Premiers nur für ein Jahr
- ️Felix Lill
- ️Mon Dec 10 2012
Warum regiert ein japanischer Premier nur durchschnittlich zwölf Monate lang? Wissenschaftler streiten über den Verschleiß. Am Sonntag ist erneut Wahl.
10. Dezember 2012, 17:06 Uhr
Wie lange wird Shinzo Abe diesmal durchhalten? Wenn es so läuft, wie die Umfragen vorhersehen, wird der Chef der konservativen Liberaldemokratischen Partei (LDP) nach dem 16. Dezember Japans neuer Premier . Vor vier Jahren besetzte Abe diesen Posten schon einmal, allerdings nur für 366 Tage. Dann erkrankte er schwer und trat zurück . Nach Abe übernahm dessen Parteifreund Yasuo Fukuda , der bloß 363 Tage Premierminister blieb. Der darauf nachfolgende Taro Aso, ein weiterer Liberaldemokrat, hielt sich noch kürzer – 358 Tage.
Die fatale Tendenz zu kurzen Regierungszeiten sollte sich 2009 eigentlich ändern, als die LDP, die zuvor rund ein halbes Jahrhundert fast ununterbrochen regiert hatte, eine historische Wahlniederlage erlitt. Doch es ging genauso weiter. Yukio Hatoyama von der Demokratischen Partei Japans (DPJ) hielt sich 266 Tage im Amt, sein Nachfolger und Parteigenosse Naoto Kan blieb 452 Tage. Der amtierende Yoshihiko Noda hat nun ein Jahr und drei Monate das Amt besetzt – und wird am Wochenende höchstwahrscheinlich abgewählt. Sechs verschiedene Regierungschefs durchlebte Japan in den letzten sechs Jahren. Warum wechselt das Amt so schnell seinen Träger?
Eine Erklärung liefert Benjamin Nyblade von der University of British Columbia in seinem Papier The 21st Century Japanese Prime Minister: An Unusually Precarious Perch . Nach Reformen in den letzten Jahren sei der hohe Verschleiß an Premierministern "eine perverse Konsequenz vom erhöhten politischen Einfluss des Amtes", so Nyblade. In den Jahrzehnten der LDP-Herrschaft hätten traditionell die Abgeordneten die Marschrichtung vorgegeben, der Premierminister spiele eine eher reagierende Rolle.

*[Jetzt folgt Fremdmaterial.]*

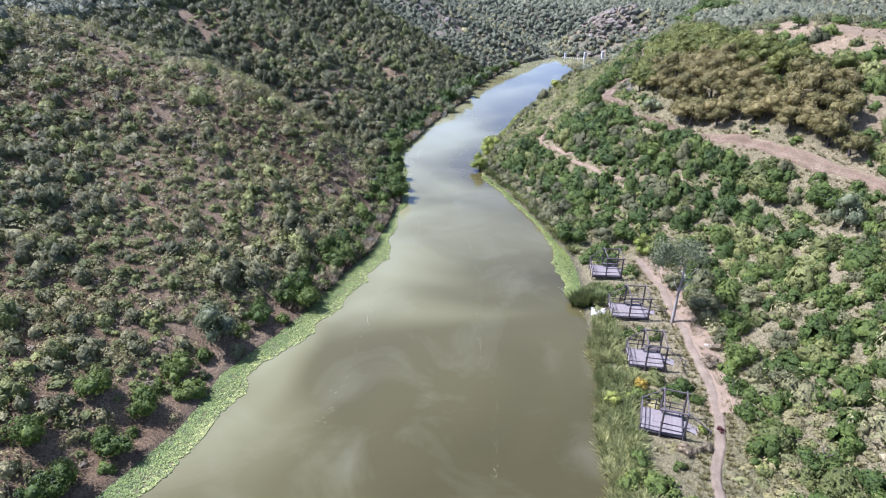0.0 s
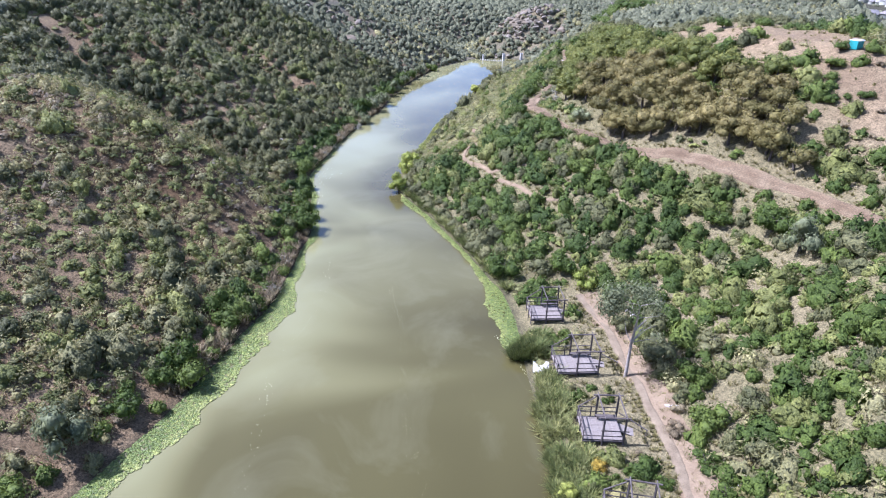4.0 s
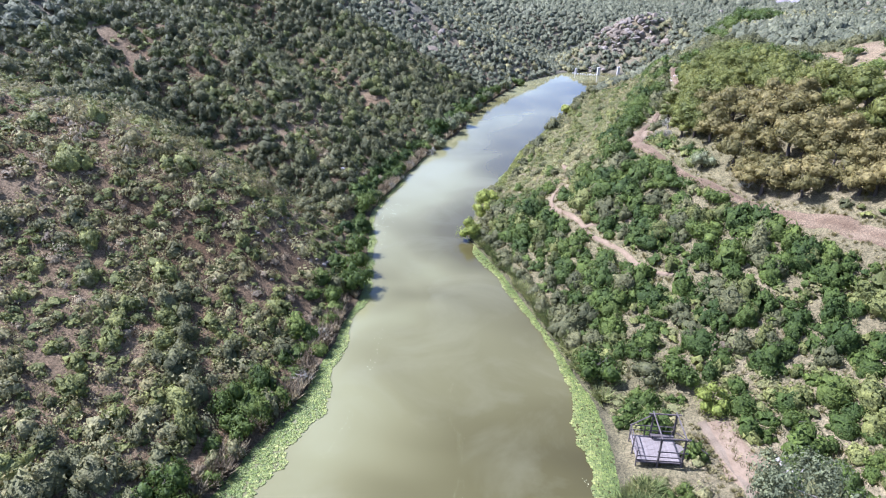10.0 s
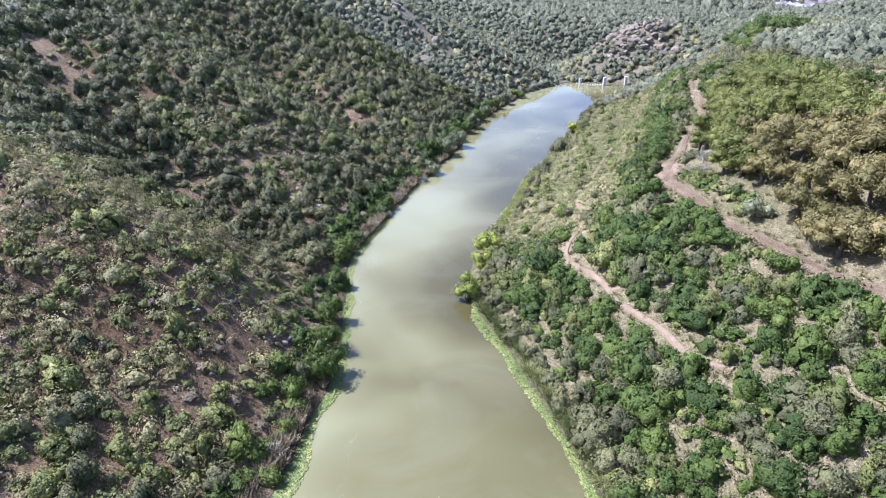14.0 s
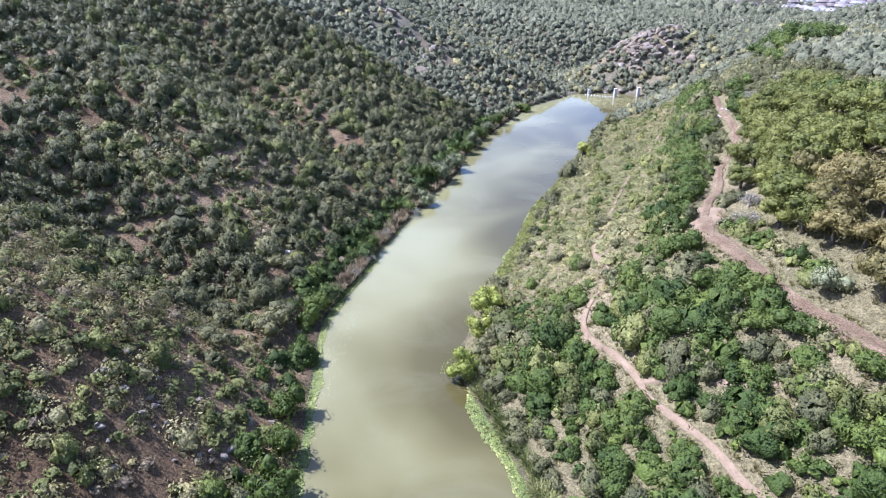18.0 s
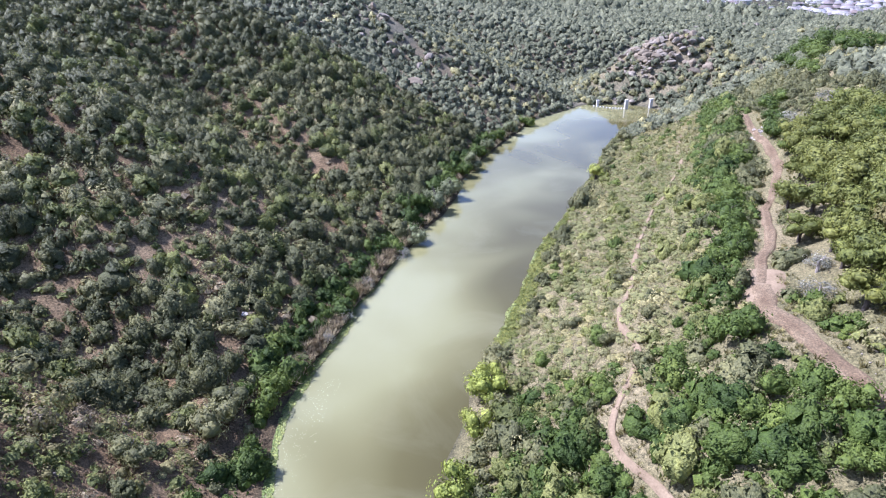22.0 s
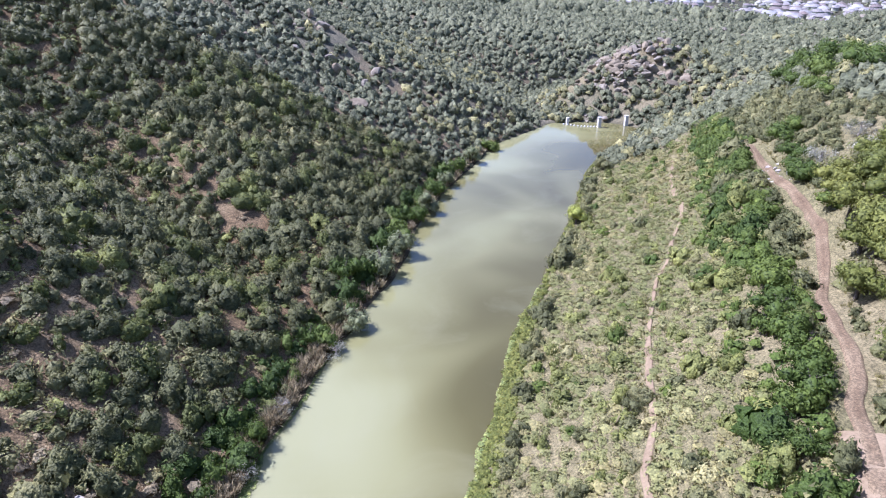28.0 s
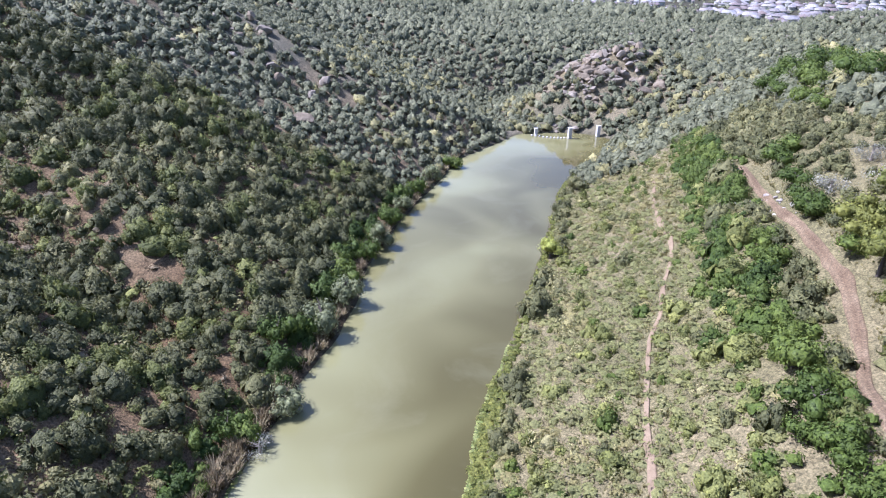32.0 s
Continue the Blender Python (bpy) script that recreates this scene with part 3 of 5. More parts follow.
def plant_near():
    """The scrub within sight of the flight line, species by species."""
    x, y = jittered(-66, 100, 15, 206, 1.62)
    ok = clear(x, y) & unoccupied(x, y) & ((x < 68) | (y < 128))
    x, y = x[ok], y[ok]
    west = x < west_shore(y)
    d = np.where(west, west_shore(y) - x, x - east_shore(y))
    ok = rng.uniform(size=len(x)) > bareness(x, y) * 0.97
    x, y, west, d = x[ok], y[ok], west[ok], d[ok]
    patch, wet = field(x, y, 22, 43), field(x, y, 12, 47)
    u = rng.uniform(size=len(x)) + 0.28 * patch
    meadow = ~west & (y > 116) & (d < 19) & (d > 2)
    thicket = ~west & (d > 3) & ((y < 116) | ((d >= 17.5) & (d < 23)))
    dry = 0.8 * patch + 1.3 * hill(x, y, -28, 96, 26, 14, -26) + 0.7 * hill(x, y, -31, 68, 12, 8) + 0.9 * hill(x, y, -43, 137, 18, 5, -36) + 0.30 - 0.75 * smooth(104, 118, y) - 0.9 * hill(x, y, -30, 120, 24, 6, -26)
    u = rng.uniform(size=len(x))
    kind = np.full(len(x), "dark ")
    kind[west] = np.select([u[west] < 0.62 - 0.55 * dry[west], u[west] < 0.84 - 0.40 * dry[west], u[west] < 1.0 - 0.28 * dry[west]], ["dark ", "olive", "sage "], "dry  ")
    kind[west & (dry > 0.25) & (rng.uniform(size=len(x)) < 0.42)] = "brush"
    kind[meadow] = np.select([u[meadow] < 0.40, u[meadow] < 0.72, u[meadow] < 0.86], ["sage ", "olive", "green"], "dark ")
    u = u + 0.28 * patch
    kind[thicket] = np.select([u[thicket] < 0.58, u[thicket] < 0.74, u[thicket] < 0.95], ["green", "dark ", "olive"], "sage ")
    open_low = ~west & (y < 80) & ((wet > 0.08) | (d < 9))
    kind[open_low] = np.select([u[open_low] < 0.46, u[open_low] < 0.64, u[open_low] < 0.86], ["green", "sage ", "olive"], "dry  ")
    edge = d < 4
    kind[edge & west & (u > 0.25)] = "green"
    size = np.clip(np.exp(rng.normal(0.06, 0.30, len(x))), 0.55, 2.0) * (1 + 0.4 * wet)
    size = np.where(meadow, size * 0.70, np.where(open_low, size * 0.9, size))
    size = np.where(thicket & ~open_low, size * np.where(rng.uniform(size=len(x)) < 0.4, 1.45, 1.15), size)
    size = np.where(kind == "dry  ", size * 0.74, size)
    size = np.where(west & (dry > 0.35), size * 0.82, size)
    size = np.where(west & (y > 142), size * 1.18, np.where(west, size * 1.08, size))
    size = np.minimum(size, 2.1)
    kept = ~(meadow & (rng.uniform(size=len(x)) < 0.40)) & ~(open_low & (rng.uniform(size=len(x)) < 0.38)) & (off_line(x, y, TRAIL_LINE) > size * 0.75 + 0.2) & (off_line(x, y, ROAD_LINE) > size * 0.6 + np.where(y < 119, 1.0, 0.5))
    x, y, west, d, kind, size, meadow, thicket = (q[kept] for q in (x, y, west, d, kind, size, meadow, thicket))
    z = land(x, y)
    # western plants: higher tone in the south, lower in the hollow and further north
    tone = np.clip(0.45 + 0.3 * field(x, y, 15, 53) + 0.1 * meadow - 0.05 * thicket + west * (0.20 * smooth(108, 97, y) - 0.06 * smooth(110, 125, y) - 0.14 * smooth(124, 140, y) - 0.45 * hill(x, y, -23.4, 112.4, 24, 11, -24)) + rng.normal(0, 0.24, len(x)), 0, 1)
    names = {"dark ": "dark_chaparral", "sage ": "sage_scrub", "olive": "olive_scrub", "dry  ": "dry_scrub", "green": "green_thicket", "brush": "pale_brush"}
    labels = {"dark ": "dense dark green chaparral covering the slopes", "sage ": "grey-green sage scrub over dry slopes", "olive": "yellowish olive scrub on the hillsides",
              "dry  ": "brown dried-out low scrub between shrubs", "green": "fresh green bushes in dense thickets", "brush": "pale dried-out brush on the sunny slopes"}
    for k in names:
        m = kind == k
        form = TWIGGY if k in ("dry  ", "sage ", "brush") else SHRUB
        big = m & (size > 1.3) & (form is SHRUB)
        for name, some, shapes in ((names[k], m & ~big, form), ("large_" + names[k], big, LARGE)):
            if some.any():
                p = np.stack([x, y, z - 0.05], 1)[some]
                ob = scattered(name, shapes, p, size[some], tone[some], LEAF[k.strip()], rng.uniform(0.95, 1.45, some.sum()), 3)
                tagged(ob, labels[k], "scrub", kind="stuff")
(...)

Korruptionsskandale haben das System verändert
Durch Japans Listenwahlsystem waren denn nicht so sehr Parteien, sondern eher deren Kandidaten in den Bezirken wahlentscheidend, sodass diese starken politischen Einfluss im Parlament hatten. Bei Unstimmigkeiten erlaubten es sich Politiker daher wiederholt, sich von der eigenen Partei abzuspalten und neue Fraktionen zu gründen. Auch bei den Wahlen 2012 finden sich unter den insgesamt zwölf Plattformen mehrere Splitterparteien.

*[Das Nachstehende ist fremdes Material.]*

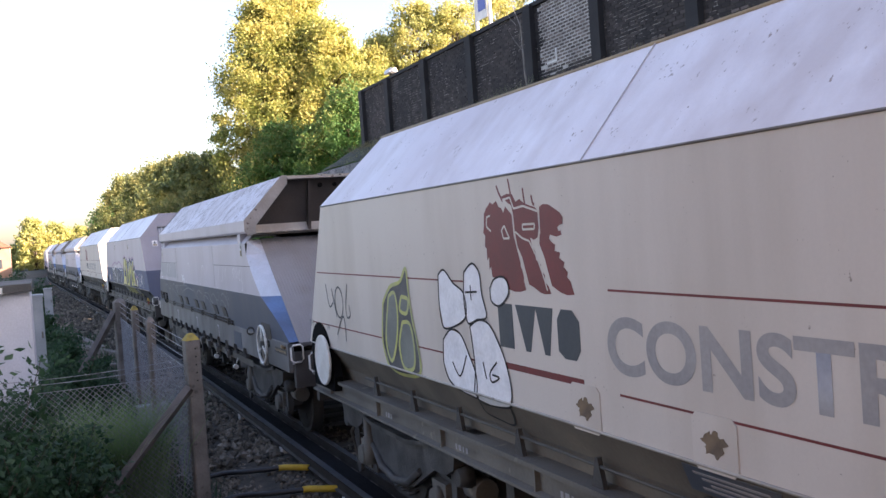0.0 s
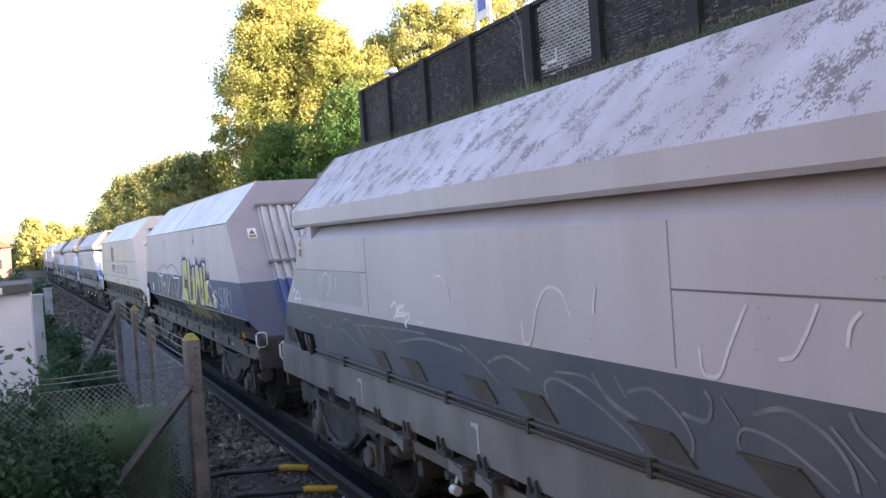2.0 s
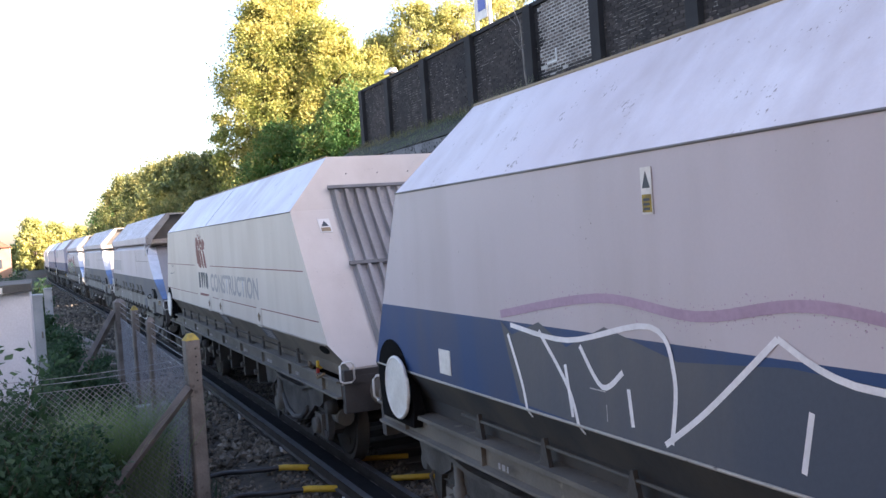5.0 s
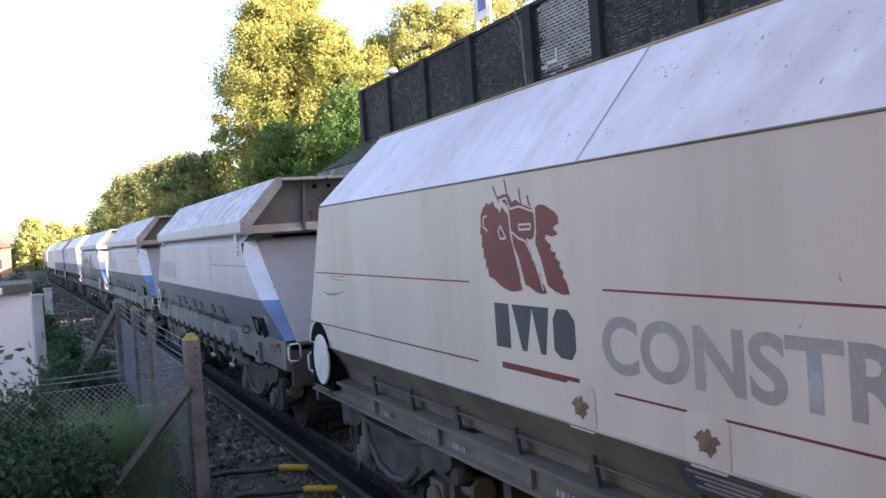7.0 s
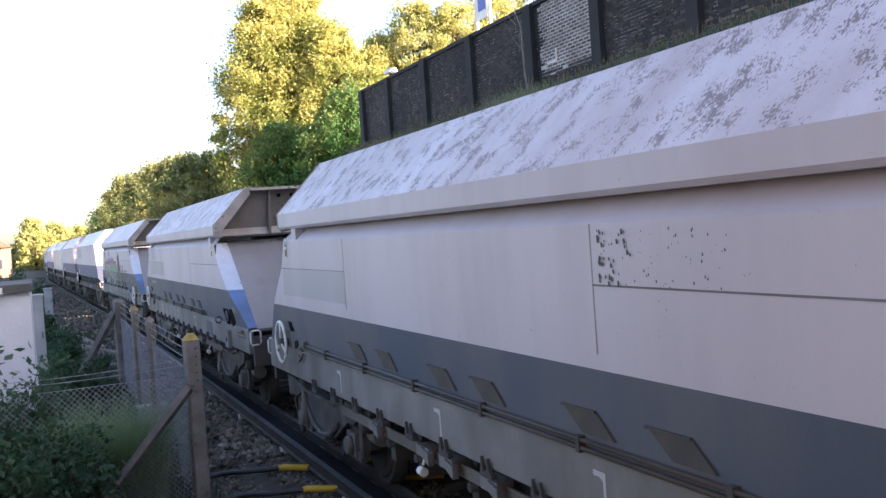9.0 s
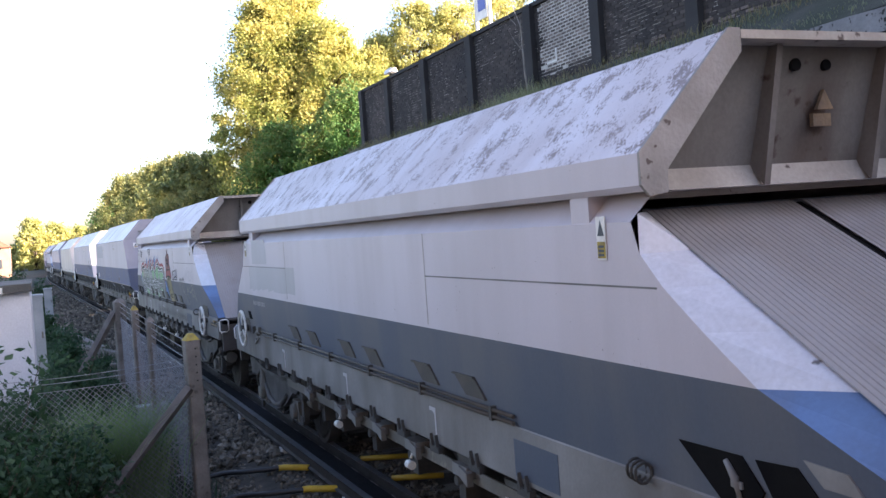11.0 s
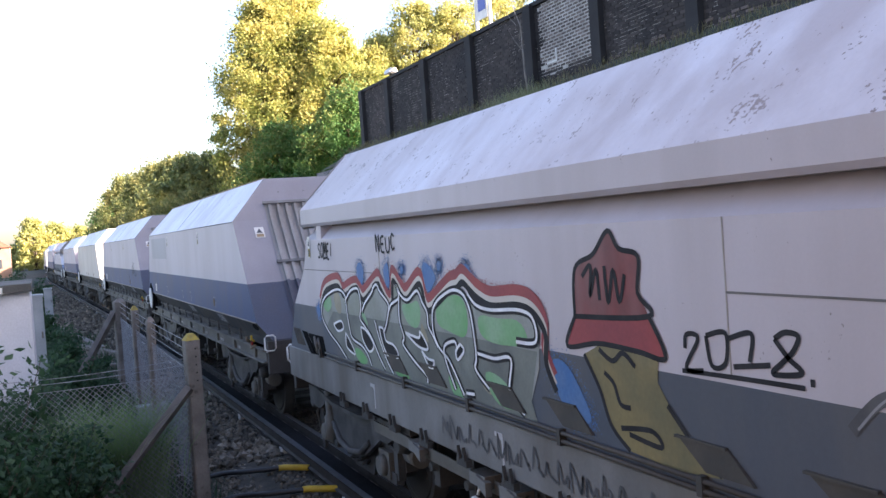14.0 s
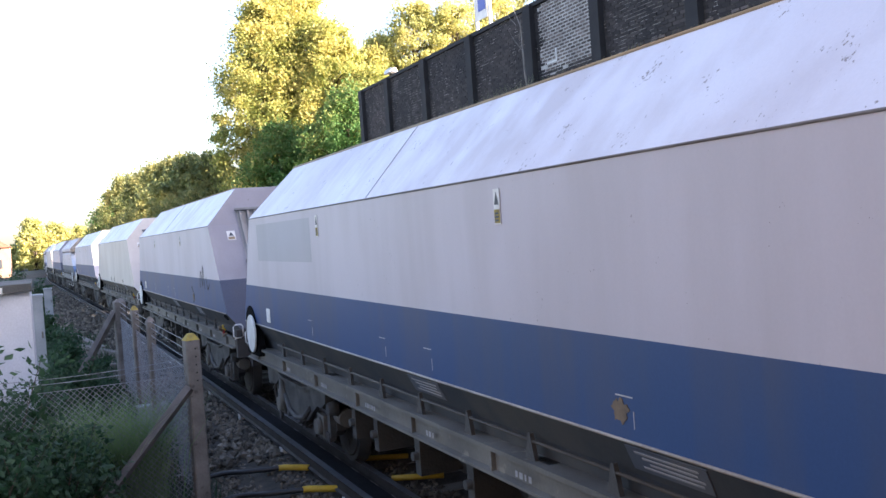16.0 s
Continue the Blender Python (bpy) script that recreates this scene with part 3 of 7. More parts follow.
for j, y, z in brick_rows():
    if in_clean(y + 0.1, z):
        ob = part("brick", lambda bm: box(bm, 0, 0.06, 0, 0.188, 0, 0.046), "brick_clean", bwall, key="brick")
        ob.location = (BX + 0.002 * (j % 3), y, z)
for j, y, z in brick_rows():
    if 5.55 < z < 6.0 - 0.02 * ((j * 7 + int(y * 5)) % 5) and 10.4 < y < 16.2 and (j * 13 + int(y * 31)) % 3:
        ob = part("brick", lambda bm: box(bm, 0, 0.06, 0, 0.194, 0, 0.050), "brick_clean", bwall, key="brick")
        ob.location = (BX - 0.012, y, z)
for y in (31.75, 29.1, 25.9, 22.65, 19.35, 16.5, 13.4, 10.3, 7.2):
    part("pilaster", lambda bm: prism(bm, [(BX - 0.13, y - 0.17), (BX - 0.13, y + 0.17), (BX + 0.1, y + 0.17), (BX + 0.1, y - 0.17)], "z", 5.3, 7.74), "coping", bwall, "black brick pilaster")
part("coping", lambda bm: box(bm, BX - 0.05, BX + 0.45, -60, 32, 7.68, 7.78), "coping", bwall, "black coping course")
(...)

Als in den 1990er Jahren jedoch gleich mehrere politische Korruptionsskandale ans Licht kamen, entschied sich Japans Politik dafür, die zentrale Führung im System zu verstärken, einfach, indem man das Personal im Kabinettsbüro, welches direkt dem Premierminister untersteht, verdreifachte. Auch das Wahlsystem änderte sich dahingehend, dass das politische Programm einer Partei künftig wichtiger werden sollte als die Beliebtheit einzelner Kandidaten. Das jedoch wiederum habe "zu einer Hypersensibilität der Öffentlichkeit geführt", beobachtet Nyblade. Weil plötzlich die Marke einer Partei wichtiger geworden ist, fürchteten diese nun ständig um ihr Ansehen, was auch zu kurzsichtigerer Politik geführt habe.
Gleichzeitig seien es die Wähler immer noch gewohnt, eher einzelnen Politikern zu folgen als den Parteien, für die diese gerade antreten, sagt Junko Kato von der Universität Tokyo. Das macht es in Zeiten wirtschaftlicher Stagnation opportun, in politisch schwierigen Phasen den Regierungschef auszutauschen. Jeder Premierminister der letzten Jahre sei sein Amt mit hohen Beliebtheitswerten angetreten und habe es kurz danach mit kaum noch Zustimmung wieder verlassen, so Nyblade. Auch Shinzo Abe sei etwa nicht bloß wegen seiner Krankheit zurückgetreten, sondern nach öffentlicher Empörung: Als Japan sein Pensionssystem digitalisieren wollte, waren die Daten von 50 Millionen Versicherten verloren gegangen.